38 % de la population âgée de 15 ans ou plus n’a lu aucun livre en 2018. C’est le cas de 47 % des ouvriers et employés et de 30 % des professions intermédiaires, contre 15 % des cadres supérieurs, selon le ministère de la Culture. La part de la population qui ne lit pas est ainsi trois fois plus importante dans les catégories populaires que chez les cadres. Dans une grande partie des milieux populaires, le livre n’est pas présent, alors qu’il l’est souvent traditionnellement dans les milieux favorisés.

Ces inégalités sociales se retrouvent chez les lecteurs réguliers. 16 % des ouvriers et employés lisent au moins dix livres par an. Chez les cadres, la proportion est trois fois plus grande, à 48 %.

Nombre de livres lus selon la catégorie sociale
Unité : %
Aucun livre
1 à 10 livres
10 livres et plus
Ensemble
Ouvriers et employés473716100
Professions intermédiaires303436100
Cadres supérieurs153748100
Autres413128100
Ensemble383329100
Lecture : 47 % des ouvriers et employés déclarent n'avoir lu aucun livre dans l'année.
Source : ministère de la Culture – Données 2018 – © Observatoire des inégalités

La lecture de livres recule, les inégalités sociales demeurent

La lecture de livres régresse dans la population depuis vingt ans, selon le ministère de la Culture, au profit d’autres loisirs et d’autres manières d’apprendre, en particulier via Internet. Les lecteurs de livres sont moins nombreux, particulièrement parmi les hommes et chez les jeunes. Toutes les catégories sociales et tous les niveaux de diplôme semblent touchés.

Qu’en est-il des inégalités sociales ? La part de ceux qui ne lisent jamais de livres a augmenté de 29 à 47 % chez les ouvriers et employés, entre 1988 et 2018 et de 5 % à 15 % chez les cadres. L’appartenance aux classes sociales supérieures ne va plus forcément de pair avec la familiarité avec le livre. Une petite fraction des cadres et des diplômés de l’enseignement supérieur ne lit jamais de livres, ce qui était très rare il y a trente ans. Cette évolution est pour partie liée au fait que la catégorie « cadres supérieurs » s’est considérablement élargie : leur part est passée de 10 % à 20 % de l’ensemble des emplois.

Il y a deux façons de mesurer l’évolution des inégalités entre catégories sociales. D’un côté, l’écart mesuré en points de pourcentage a augmenté. Il est passé de 24 points en 1988 (29 % pour les ouvriers et employés moins 5 % pour les cadres) à 32 points (47 % moins 15 %) trente ans plus tard. En valeur absolue, l’inégalité a donc augmenté. D’un autre côté, le rapport entre les catégories sociales est passé de 6 à 3 : en 1988, la part de non-lecteurs était six fois plus importante chez les ouvriers et employés que chez les cadres.

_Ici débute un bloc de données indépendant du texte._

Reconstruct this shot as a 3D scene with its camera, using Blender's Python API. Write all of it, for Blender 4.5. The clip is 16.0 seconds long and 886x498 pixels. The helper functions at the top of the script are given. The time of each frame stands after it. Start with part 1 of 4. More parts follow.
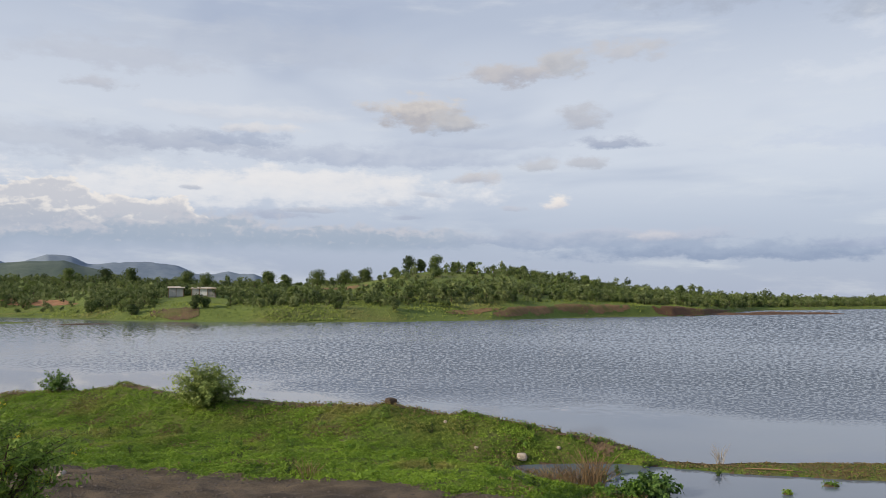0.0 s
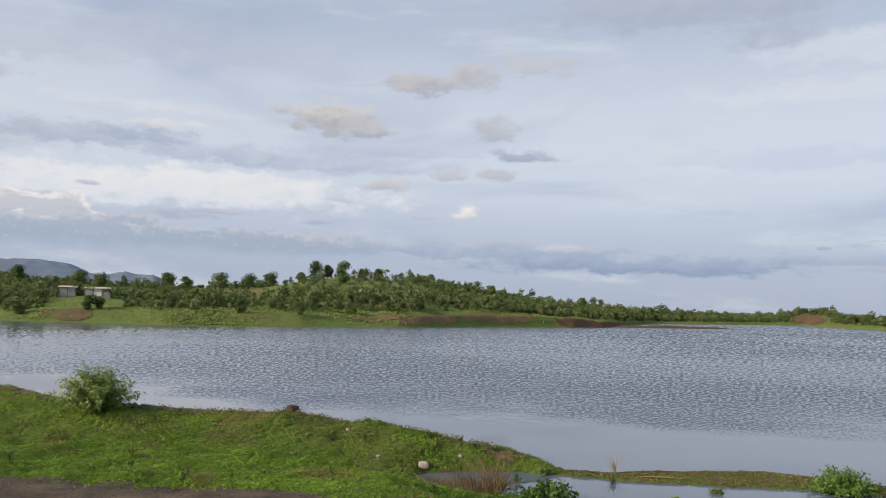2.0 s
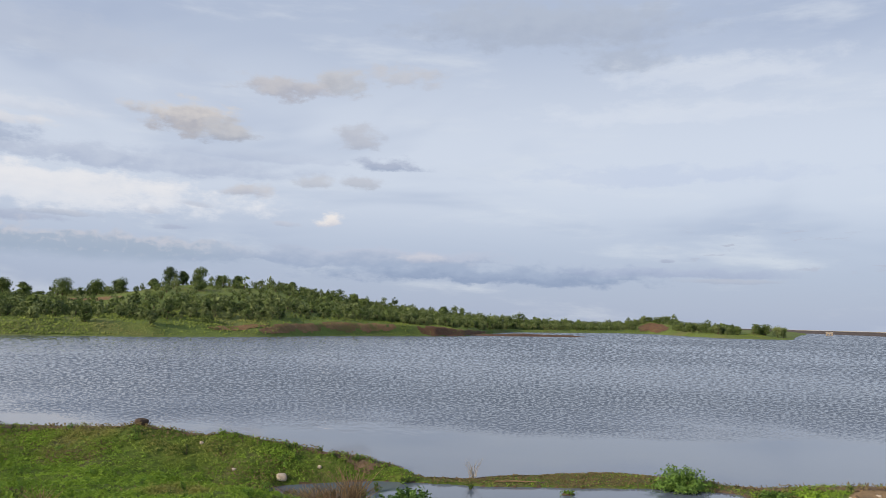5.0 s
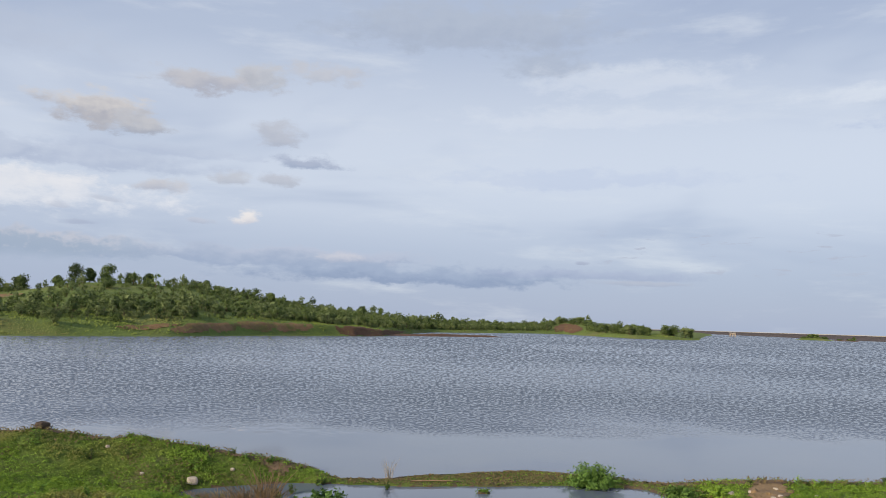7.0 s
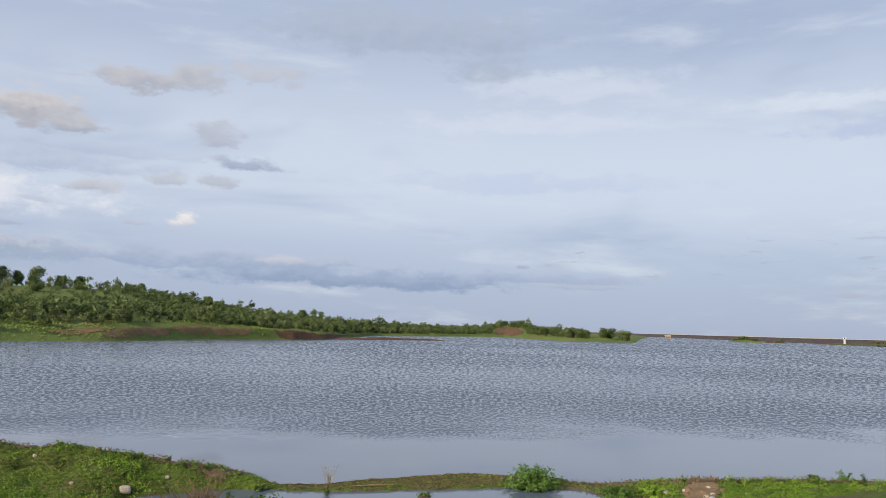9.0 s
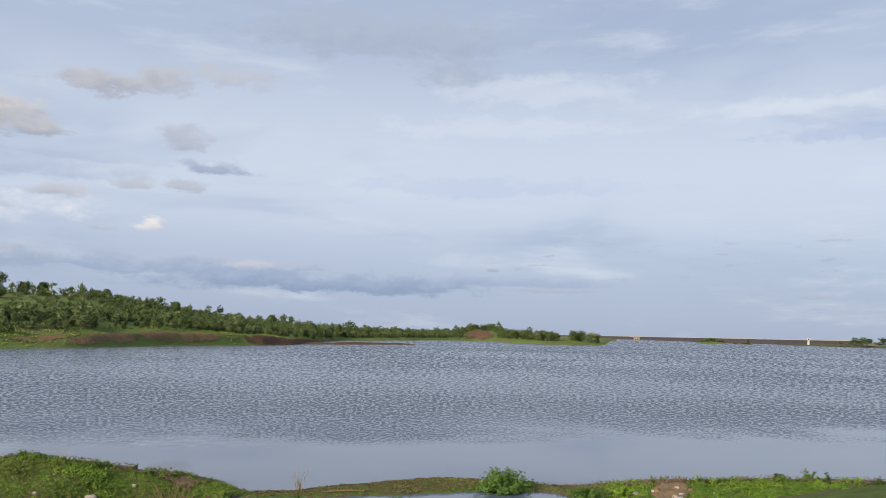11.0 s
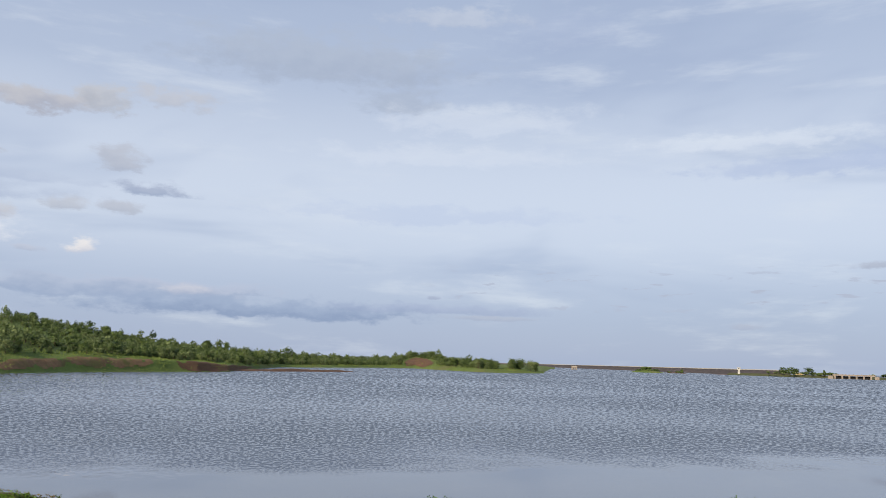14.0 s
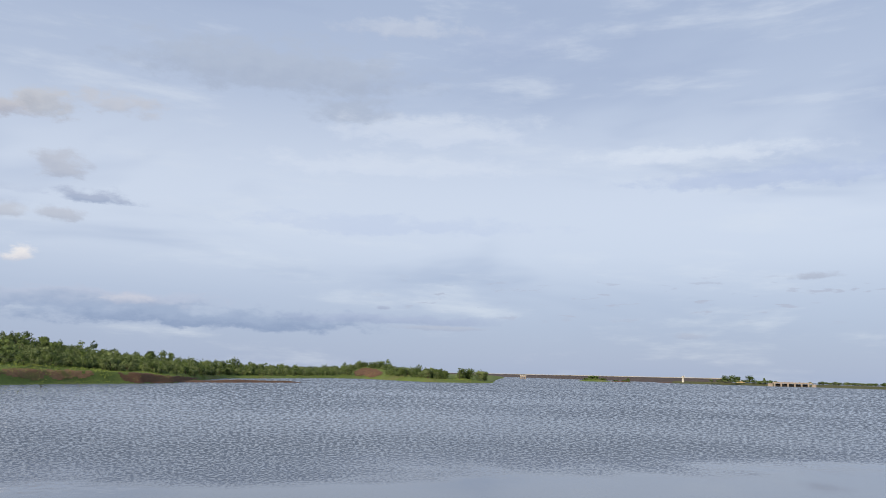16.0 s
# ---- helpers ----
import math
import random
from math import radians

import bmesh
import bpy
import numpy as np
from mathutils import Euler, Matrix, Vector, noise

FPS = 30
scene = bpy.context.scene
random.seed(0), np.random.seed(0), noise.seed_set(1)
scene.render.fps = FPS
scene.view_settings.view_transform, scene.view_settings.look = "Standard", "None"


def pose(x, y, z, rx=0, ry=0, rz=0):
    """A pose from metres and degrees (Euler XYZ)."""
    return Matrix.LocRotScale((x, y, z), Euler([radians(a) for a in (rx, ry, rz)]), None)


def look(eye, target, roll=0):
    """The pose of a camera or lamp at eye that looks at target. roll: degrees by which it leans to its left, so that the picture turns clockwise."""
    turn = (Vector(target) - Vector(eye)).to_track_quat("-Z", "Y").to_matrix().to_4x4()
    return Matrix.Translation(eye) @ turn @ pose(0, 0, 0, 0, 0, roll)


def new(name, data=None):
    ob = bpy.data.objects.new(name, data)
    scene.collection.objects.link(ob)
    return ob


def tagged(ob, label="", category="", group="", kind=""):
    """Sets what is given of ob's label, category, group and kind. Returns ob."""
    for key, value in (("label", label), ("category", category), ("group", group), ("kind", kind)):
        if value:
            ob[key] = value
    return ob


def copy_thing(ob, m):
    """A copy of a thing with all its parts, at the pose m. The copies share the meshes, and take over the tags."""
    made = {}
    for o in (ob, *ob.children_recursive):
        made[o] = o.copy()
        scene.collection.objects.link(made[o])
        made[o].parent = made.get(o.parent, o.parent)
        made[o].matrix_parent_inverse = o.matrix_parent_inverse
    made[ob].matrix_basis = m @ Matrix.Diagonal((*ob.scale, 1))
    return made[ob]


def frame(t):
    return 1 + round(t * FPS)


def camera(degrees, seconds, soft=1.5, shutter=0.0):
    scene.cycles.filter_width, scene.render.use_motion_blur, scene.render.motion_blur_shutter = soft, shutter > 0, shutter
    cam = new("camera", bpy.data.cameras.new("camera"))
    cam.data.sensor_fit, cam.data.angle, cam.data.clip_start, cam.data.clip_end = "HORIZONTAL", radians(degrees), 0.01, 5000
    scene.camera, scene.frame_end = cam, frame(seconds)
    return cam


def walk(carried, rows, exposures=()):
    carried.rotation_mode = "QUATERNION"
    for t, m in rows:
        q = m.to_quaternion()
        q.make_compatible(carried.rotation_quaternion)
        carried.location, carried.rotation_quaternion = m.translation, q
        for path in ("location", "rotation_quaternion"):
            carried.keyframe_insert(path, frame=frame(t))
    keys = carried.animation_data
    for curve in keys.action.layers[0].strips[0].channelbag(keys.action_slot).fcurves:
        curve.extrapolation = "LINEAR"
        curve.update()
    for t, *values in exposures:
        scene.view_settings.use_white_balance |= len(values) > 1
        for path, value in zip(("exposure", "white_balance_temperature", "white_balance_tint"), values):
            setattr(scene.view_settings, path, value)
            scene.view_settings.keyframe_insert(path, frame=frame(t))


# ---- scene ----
# A reservoir seen from a raised bank: eye 5 m over the water, standing, panning to the right.
EYE = 5.0
cam = camera(59.25, 16.0, soft=0.75)
ROWS = [
    (0.0, 93.63, -0.24, -0.02), (0.5, 93.70, -0.75, -1.60), (1.0, 93.84, -1.14, -3.43), (1.5, 94.05, -1.46, -5.47),
    (2.0, 94.31, -1.63, -6.85), (2.5, 94.59, -1.75, -8.39), (3.0, 94.79, -1.80, -10.33), (3.5, 94.92, -1.81, -12.23),
    (4.0, 95.02, -1.76, -13.79), (6.5, 95.41, -1.83, -21.47), (7.0, 95.41, -1.92, -22.86), (7.5, 95.41, -1.97, -24.26),
    (8.0, 95.49, -1.94, -25.38), (8.5, 95.68, -1.88, -26.38), (9.0, 95.80, -1.75, -27.14), (11.5, 96.44, -1.46, -30.00),
    (12.0, 96.93, -1.71, -30.86), (12.5, 97.35, -1.86, -31.64), (13.0, 97.69, -1.84, -32.28), (13.5, 97.96, -1.78, -32.98),
    (14.0, 98.24, -1.67, -33.69), (14.5, 98.50, -1.57, -34.48), (15.0, 98.79, -1.55, -35.56), (15.5, 98.88, -1.46, -36.56),
    (16.0, 99.05, -1.38, -37.36),
]
EXPOSURES = [(0.0, 0.0, 6850, 10), (4.0, 0.0, 6700, 10), (9.0, 0.0, 6550, 10), (16.0, 0.0, 6450, 10)]
walk(cam, [(t, pose(0, 0, EYE, rx, ry, rz)) for t, rx, ry, rz in ROWS], EXPOSURES)

rng = np.random.default_rng(7)


# ---------- node helpers ----------
class Graph:
    def __init__(self, tree):
        self.t = tree
        self.t.nodes.clear()

    def node(self, kind, ins=None):
        n = self.t.nodes.new(kind)
        for k, v in (ins or {}).items():
            self.put(n.inputs[k], v)
        return n

    def put(self, socket, v):
        if isinstance(v, bpy.types.NodeSocket):
            self.t.links.new(v, socket)
        else:
            socket.default_value = v

    def math(self, op, a, b=0.0, c=0.0):
        n = self.node("ShaderNodeMath", {0: a, 1: b, 2: c})
        n.operation = op
        return n.outputs[0]

    def span(self, v, a, b, c=0.0, d=1.0):
        n = self.node("ShaderNodeMapRange", {0: v, 1: a, 2: b, 3: c, 4: d})
        n.interpolation_type = "SMOOTHSTEP"
        return n.outputs[0]

    def mix(self, f, a, b):
        n = self.t.nodes.new("ShaderNodeMix")
        n.data_type = "RGBA"
        self.put(n.inputs[0], f)
        self.put(n.inputs[6], a)
        self.put(n.inputs[7], b)
        return n.outputs[2]

    def noise(self, vec, scale, detail=3.0, rough=0.55, warp=0.0):
        n = self.node("ShaderNodeTexNoise", {"Scale": scale, "Detail": detail, "Roughness": rough, "Distortion": warp})
        if vec is not None:
            self.put(n.inputs["Vector"], vec)
        return n.outputs[0]

    def xyz(self, x, y, z=0.0):
        return self.node("ShaderNodeCombineXYZ", {0: x, 1: y, 2: z}).outputs[0]

    def scaled(self, vec, s):
        n = self.node("ShaderNodeMapping", {"Vector": vec})
        n.inputs["Scale"].default_value = s
        return n.outputs[0]

    def bump(self, height, strength, dist):
        return self.node("ShaderNodeBump", {"Height": height, "Strength": strength, "Distance": dist}).outputs[0]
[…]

En 2018, elle est trois fois plus grande. De ce point de vue, l’inégalité relative entre catégories sociales s’est résorbée à mesure que le fait de ne pas lire de livres devenait plus répandu.

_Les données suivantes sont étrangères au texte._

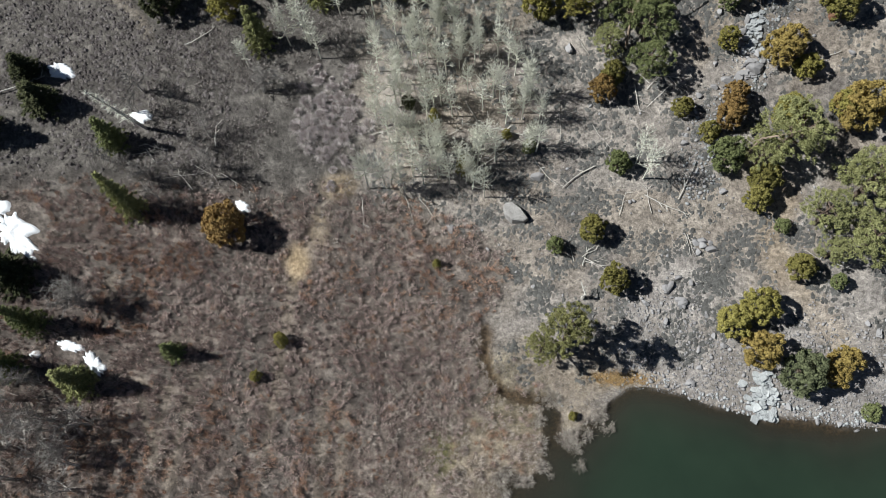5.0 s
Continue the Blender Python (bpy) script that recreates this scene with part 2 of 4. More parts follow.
EARTH, WATER = ground_material(), water_material()
WILLOW = stem_material("willow_stems", [(0.25, (0.140, 0.101, 0.096)), (0.40, (0.248, 0.181, 0.170)), (0.50, (0.367, 0.280, 0.260)), (0.60, (0.482, 0.383, 0.343)), (0.75, (0.660, 0.585, 0.538))], 0.36, 0.22)
RUST_WILLOW = stem_material("rust_willow_stems", [(0.2, (0.164, 0.097, 0.071)), (0.42, (0.295, 0.172, 0.117)), (0.55, (0.404, 0.240, 0.161)), (0.7, (0.481, 0.326, 0.245)), (0.85, (0.546, 0.431, 0.363))], 0.45, 0.5)
PALE_WILLOW = stem_material("pale_willow_stems", [(0.2, (0.178, 0.144, 0.126)), (0.42, (0.316, 0.265, 0.232)), (0.6, (0.456, 0.396, 0.350)), (0.82, (0.611, 0.556, 0.500))], 0.5, 0.5)
BRUSH = stem_material("brush_stems", [(0.2, (0.105, 0.09, 0.085)), (0.42, (0.185, 0.16, 0.15)), (0.58, (0.26, 0.235, 0.222)), (0.8, (0.36, 0.33, 0.31))])
REED = stem_material("dry_grass", [(0.2, (0.177, 0.144, 0.115)), (0.45, (0.288, 0.244, 0.197)), (0.6, (0.391, 0.339, 0.282)), (0.8, (0.512, 0.460, 0.395))])
SAGE = stem_material("sage_leaves", [(0.2, (0.085, 0.088, 0.082)), (0.45, (0.139, 0.144, 0.134)), (0.6, (0.184, 0.190, 0.175)), (0.8, (0.260, 0.267, 0.245))], scale=0.6)
STONE = varied("grey_stone", (0.149, 0.142, 0.142), (0.223, 0.216, 0.218), (0.335, 0.327, 0.332), scale=0.8, fine=9.0, bumpy=0.6, island=0.4, objects=0.25)
PALE_STONE = varied("pale_stone", (0.18, 0.186, 0.190), (0.29, 0.300, 0.306), (0.43, 0.441, 0.448), scale=1.2, fine=8.0, bumpy=0.6, objects=0.3)
SLAB_STONE = varied("warm_grey_stone", (0.16, 0.152, 0.146), (0.29, 0.278, 0.268), (0.40, 0.385, 0.37), scale=1.5, fine=9.0, bumpy=0.9, depth=0.1)
SNOW = varied("old_snow", (0.70, 0.74, 0.80), (0.84, 0.86, 0.89), (0.90, 0.91, 0.92), scale=1.0, fine=6.0, roughness=0.6, bumpy=0.4, depth=0.06)
BARK = varied("bark", (0.06, 0.045, 0.035), (0.12, 0.09, 0.07), (0.20, 0.15, 0.12), scale=4.0, fine=18.0, local=True)
DEADWOOD = varied("bleached_wood", (0.30, 0.28, 0.25), (0.46, 0.44, 0.405), (0.64, 0.62, 0.58), scale=1.5, fine=8.0, island=0.3, objects=0.3, local=True)
ASPENWOOD = varied("pale_aspen_twigs", (0.449, 0.443, 0.374), (0.645, 0.642, 0.562), (0.782, 0.782, 0.696), scale=1.0, fine=6.0, island=0.45, objects=0.25, local=True)
SNAGWOOD = varied("grey_dead_twigs", (0.18, 0.163, 0.152), (0.33, 0.308, 0.288), (0.54, 0.515, 0.485), scale=1.0, fine=6.0, island=0.5, objects=0.2, local=True)
LIMBWOOD = varied("tan_limb_wood", (0.16, 0.12, 0.09), (0.28, 0.215, 0.165), (0.42, 0.35, 0.28), scale=2.0, fine=9.0, local=True)
RUST = varied("rust_brown_wood", (0.07, 0.035, 0.022), (0.14, 0.072, 0.045), (0.22, 0.13, 0.09), scale=2.0, fine=9.0)
LEAVES = {
    "green": leaf_material("green_needles", (0.052, 0.062, 0.026), (0.154, 0.174, 0.076), (0.268, 0.285, 0.131)),
    "dark": leaf_material("dark_needles", (0.020, 0.023, 0.014), (0.061, 0.066, 0.035), (0.116, 0.121, 0.061)),
    "yellow": leaf_material("yellow_green_needles", (0.071, 0.067, 0.019), (0.223, 0.200, 0.059), (0.368, 0.331, 0.112)),
    "olive": leaf_material("olive_needles", (0.057, 0.055, 0.019), (0.179, 0.162, 0.052), (0.308, 0.278, 0.096)),
    "bronze": leaf_material("bronze_needles", (0.077, 0.056, 0.021), (0.278, 0.209, 0.069), (0.454, 0.352, 0.134)),
    "light": leaf_material("light_green_needles", (0.082, 0.088, 0.037), (0.247, 0.253, 0.114), (0.412, 0.413, 0.198)),
    "straw": leaf_material("straw_green_needles", (0.085, 0.088, 0.034), (0.25, 0.245, 0.105), (0.42, 0.40, 0.19)),
    "rust": leaf_material("rust_bronze_needles", (0.072, 0.047, 0.018), (0.227, 0.147, 0.056), (0.376, 0.255, 0.107)),
    "grey": leaf_material("grey_green_needles", (0.044, 0.051, 0.029), (0.138, 0.152, 0.083), (0.231, 0.248, 0.143)),
}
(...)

Lecture : en 1988, 29 % des ouvriers et employés déclaraient n'avoir lu aucun livre dans l'année. En 2018, 47 % sont dans ce cas.

Source : ministère de la Culture – © Observatoire des inégalités

Graphique Données

En parallèle, la part de lecteurs réguliers, qui lisent au moins dix livres par an, diminue dans toutes les classes sociales. Chez les cadres, elle a baissé de 20 points en 30 ans (de 68 % en 1988 à 48 % en 2018). Pendant ce temps, dans les ménages où la personne de référence est ouvrière ou employée, le recul est similaire, à hauteur de 16 points, de 32 % à 16 %. En 1998, on trouvait ainsi deux fois plus de lecteurs réguliers chez les cadres supérieurs que chez les ouvriers et employés. Trente ans plus tard, ils sont trois fois plus nombreux parmi les cadres que dans les catégories populaires. En même temps que la pratique de la lecture régulière de livres devient plus rare, elle tend à se concentrer en haut de la hiérarchie sociale.

Part des personnes ayant lu au moins dix livres dans l'année.
Lecture : en 1988, 32 % des ouvriers et employés déclaraient avoir lu au moins 10 livres dans l'année. Ils sont 16 % en 2018.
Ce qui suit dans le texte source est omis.